→ **Supplied material**
◆ ◆ ◆ ◆
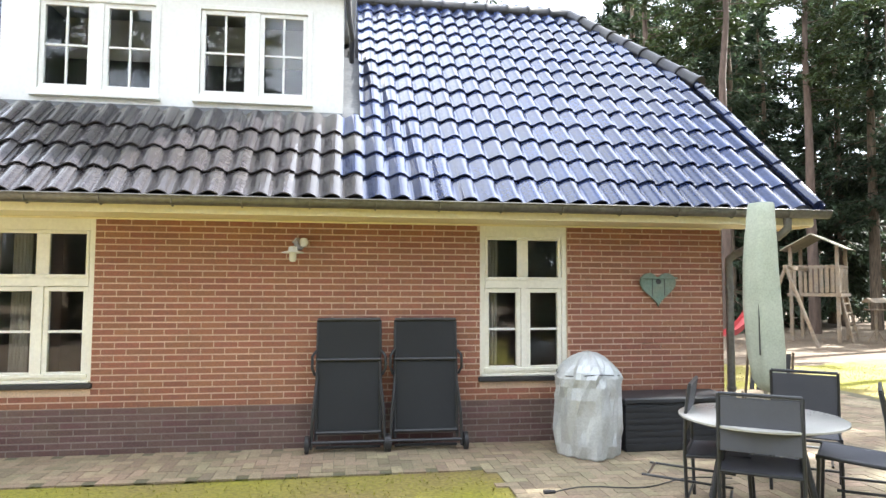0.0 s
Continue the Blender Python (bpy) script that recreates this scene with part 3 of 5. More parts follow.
for z in (.35, 1.52):
    part("hinge", Shape().span((SX + .018, DOOR_Y0 - .03, z - .05), (SX + .03, DOOR_Y0 + .035, z + .05)).span((SX + .018, DOOR_Y0 + .03, z - .012), (SX + .024, DOOR_Y0 + .13, z + .012)), M_GREEN, door)
# roof slopes, bargeboards, ridge
ang = math.atan2(SAPEX - SEAVE, (SY1 - SY0) / 2)
run = (SY1 - SY0) / 2 + .20
ln = run / math.cos(ang)
for sg in (1, -1):
    rot = Euler((-ang * sg, 0, 0)).to_matrix()
    mid = Vector((SX + .13 - SDEP / 2, SYM + sg * run / 2, SAPEX - run / 2 * math.tan(ang)))
    part("roof_deck", Shape().box(mid + Vector((0, 0, .0)), (SDEP + .48, ln, .03), rot), M_CREAM, shed, "cream painted roof boarding")
    part("roof_sheet", Shape().box(mid + Vector((.03, 0, .045)), (SDEP + .55, ln + .06, .05), rot), M_BITUMEN, shed, "dark roofing sheet")
    part("bargeboard", Shape().box(mid + Vector((.255 + SDEP / 2 + .003 * sg, 0, -.03)), (.022, ln + .05, .115), rot), M_WHITE, shed, "white painted bargeboard", bevel=.003)
    yb2 = SYM + sg * (run + .03)
    part("shed_gutter", gutter_run((SX + .46, yb2 + .05 * sg, SAPEX - run * math.tan(ang) - .03), (SX - SDEP, yb2 + .05 * sg, SAPEX - run * math.tan(ang) - .03), (0, sg, 0)), M_RESIN, shed, "pale grey plastic gutter", True)
part("ridge_cap", Shape().tube([(SX + .45, SYM, SAPEX + .05), (SX - SDEP, SYM, SAPEX + .05)], .05, 12), M_BITUMEN, shed, "dark ridge cap", True)
part("purlin", Shape().span((SX + .0, SYM - .04, SAPEX - .15), (SX + .36, SYM + .04, SAPEX - .05)), M_CREAM, shed)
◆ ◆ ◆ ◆
→ **Required task**
Write out the listing above again, exactly, but with no pictures in the copy.

→ **Reply**
0.0 s
Continue the Blender Python (bpy) script that recreates this scene with part 3 of 5. More parts follow.
for z in (.35, 1.52):
    part("hinge", Shape().span((SX + .018, DOOR_Y0 - .03, z - .05), (SX + .03, DOOR_Y0 + .035, z + .05)).span((SX + .018, DOOR_Y0 + .03, z - .012), (SX + .024, DOOR_Y0 + .13, z + .012)), M_GREEN, door)
# roof slopes, bargeboards, ridge
ang = math.atan2(SAPEX - SEAVE, (SY1 - SY0) / 2)
run = (SY1 - SY0) / 2 + .20
ln = run / math.cos(ang)
for sg in (1, -1):
    rot = Euler((-ang * sg, 0, 0)).to_matrix()
    mid = Vector((SX + .13 - SDEP / 2, SYM + sg * run / 2, SAPEX - run / 2 * math.tan(ang)))
    part("roof_deck", Shape().box(mid + Vector((0, 0, .0)), (SDEP + .48, ln, .03), rot), M_CREAM, shed, "cream painted roof boarding")
    part("roof_sheet", Shape().box(mid + Vector((.03, 0, .045)), (SDEP + .55, ln + .06, .05), rot), M_BITUMEN, shed, "dark roofing sheet")
    part("bargeboard", Shape().box(mid + Vector((.255 + SDEP / 2 + .003 * sg, 0, -.03)), (.022, ln + .05, .115), rot), M_WHITE, shed, "white painted bargeboard", bevel=.003)
    yb2 = SYM + sg * (run + .03)
    part("shed_gutter", gutter_run((SX + .46, yb2 + .05 * sg, SAPEX - run * math.tan(ang) - .03), (SX - SDEP, yb2 + .05 * sg, SAPEX - run * math.tan(ang) - .03), (0, sg, 0)), M_RESIN, shed, "pale grey plastic gutter", True)
part("ridge_cap", Shape().tube([(SX + .45, SYM, SAPEX + .05), (SX - SDEP, SYM, SAPEX + .05)], .05, 12), M_BITUMEN, shed, "dark ridge cap", True)
part("purlin", Shape().span((SX + .0, SYM - .04, SAPEX - .15), (SX + .36, SYM + .04, SAPEX - .05)), M_CREAM, shed)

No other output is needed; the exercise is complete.